Hay dos estampas paralelas y en cierta manera coincidentes en las vidas de san Francisco de Asís y san Antonio de Padua. San Francisco, en un momento de exaltado amor de Dios, a solas con él en el bosque, al ver que su presencia convoca a toda suerte de pajarillos y que se acercan confiados a él, procede a avisarles de la obligación que tienen de alabar a su Creador con la gracia alada de sus ensortijados trinos.
La situación, al borde del mar, de san Antonio es muy otra. Se siente dolido por la dejación de los hombres que olvidan alabar agradecidos a Dios, de quien todos dependemos, y predica a los peces, que para su asombro, emergen uno a uno sacando y sacudiendo la plateada cabeza fuera del agua, como quien presta atención a lo que dice.

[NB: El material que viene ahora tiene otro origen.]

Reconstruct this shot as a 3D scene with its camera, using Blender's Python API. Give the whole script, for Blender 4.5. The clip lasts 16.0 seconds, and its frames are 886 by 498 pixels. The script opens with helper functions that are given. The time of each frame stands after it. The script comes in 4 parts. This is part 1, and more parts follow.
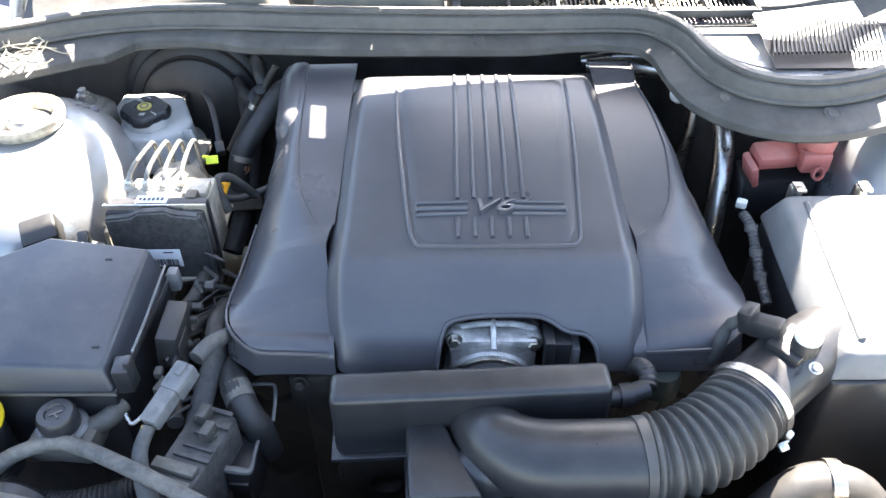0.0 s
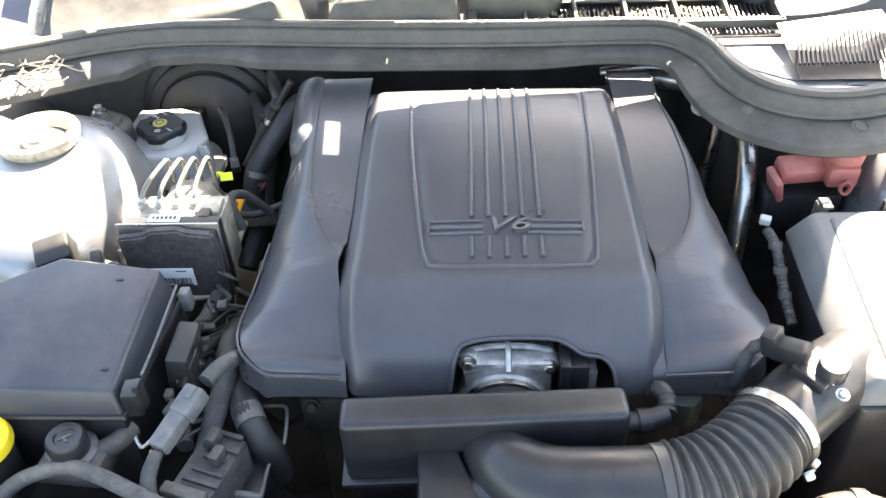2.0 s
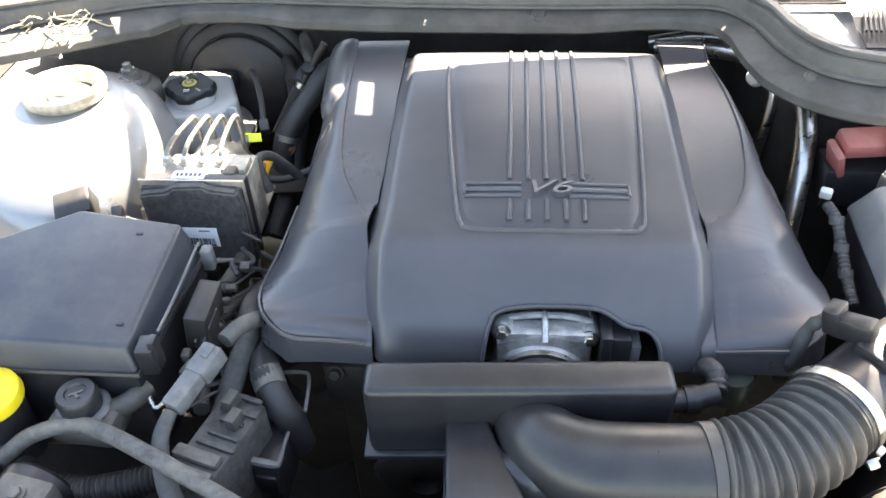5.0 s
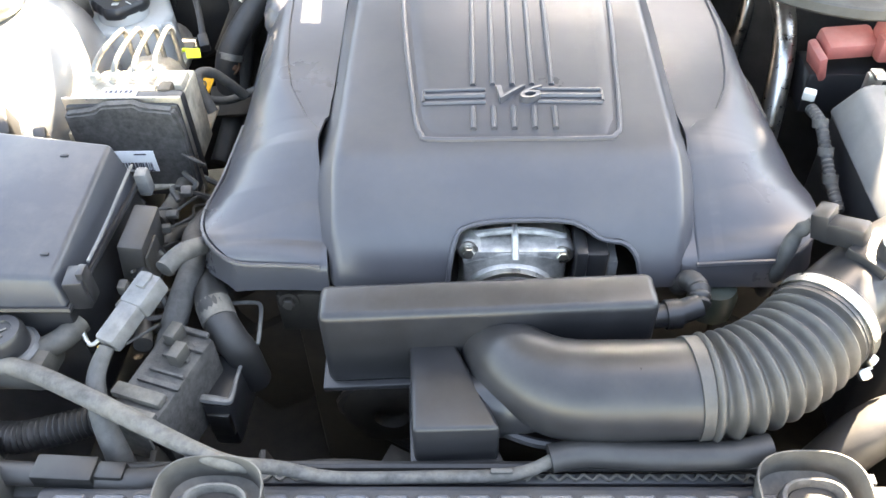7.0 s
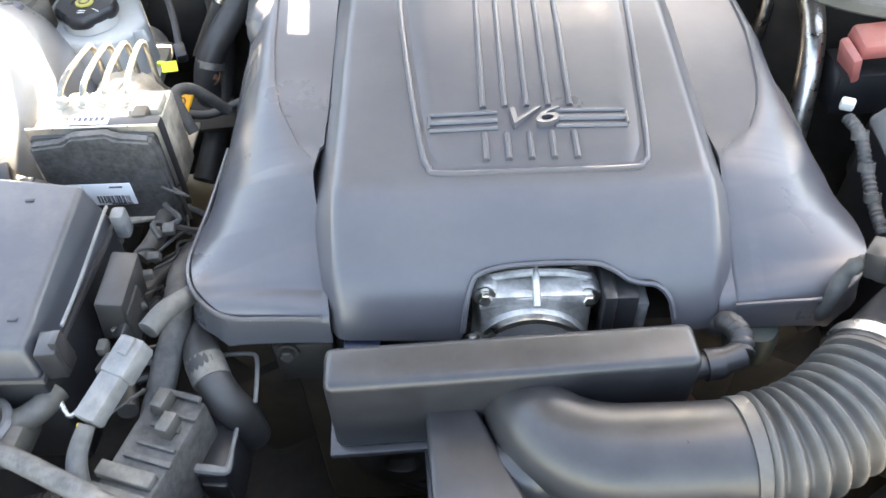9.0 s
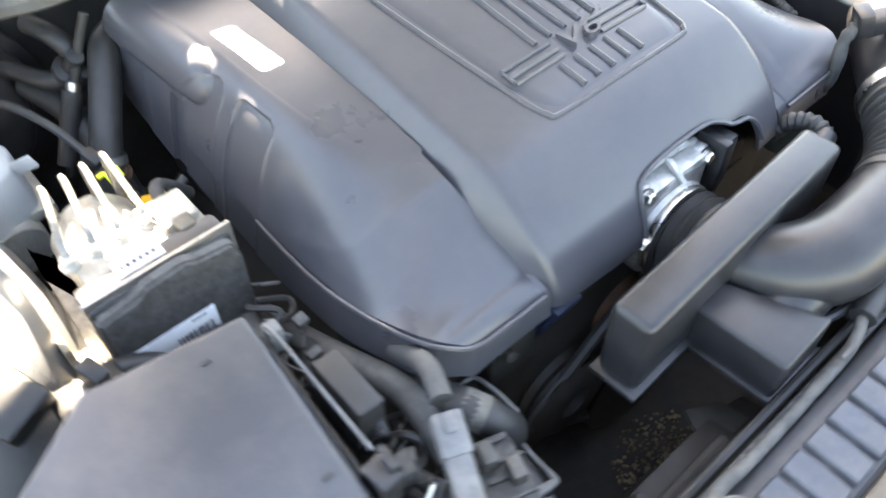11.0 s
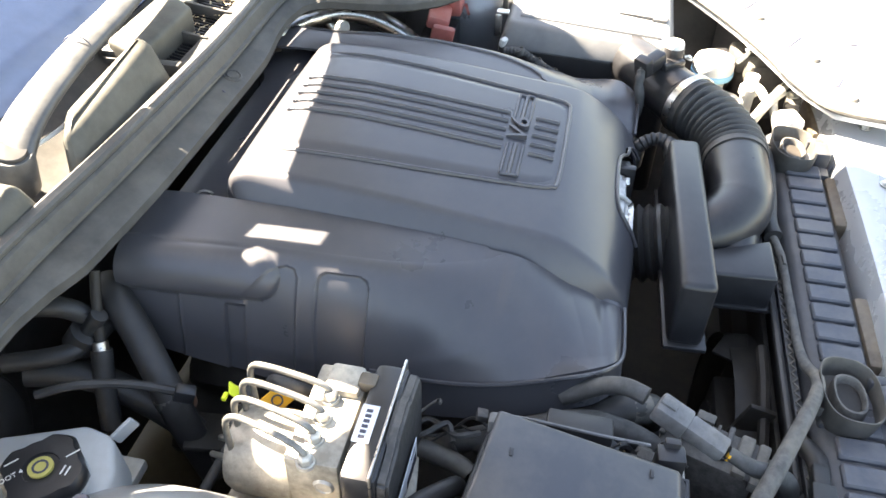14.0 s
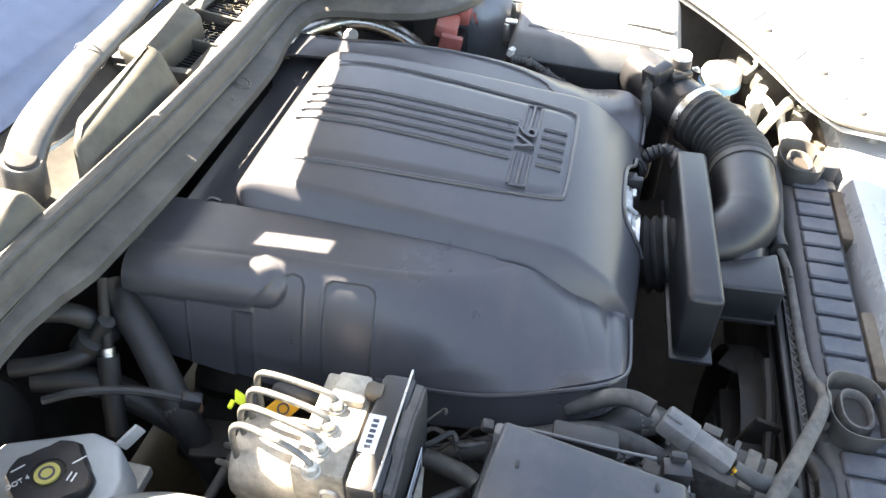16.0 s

Francisco llamaba hermanas a las criaturas de Dios, hechura alfarera todos de unas mismas manos; Antonio procedía de semejante modo, movido por parecidos sentimientos. Les inspiraba el amor. Amar a Dios comporta amar todo lo que él hizo. No admite salvedades amar de tal manera, de modo que quien, enamorado, cree en él con piadosa convicción y admira su obra, sabe que, hermanado con la naturaleza, es de bien nacidos besar la mano que lo hizo todo.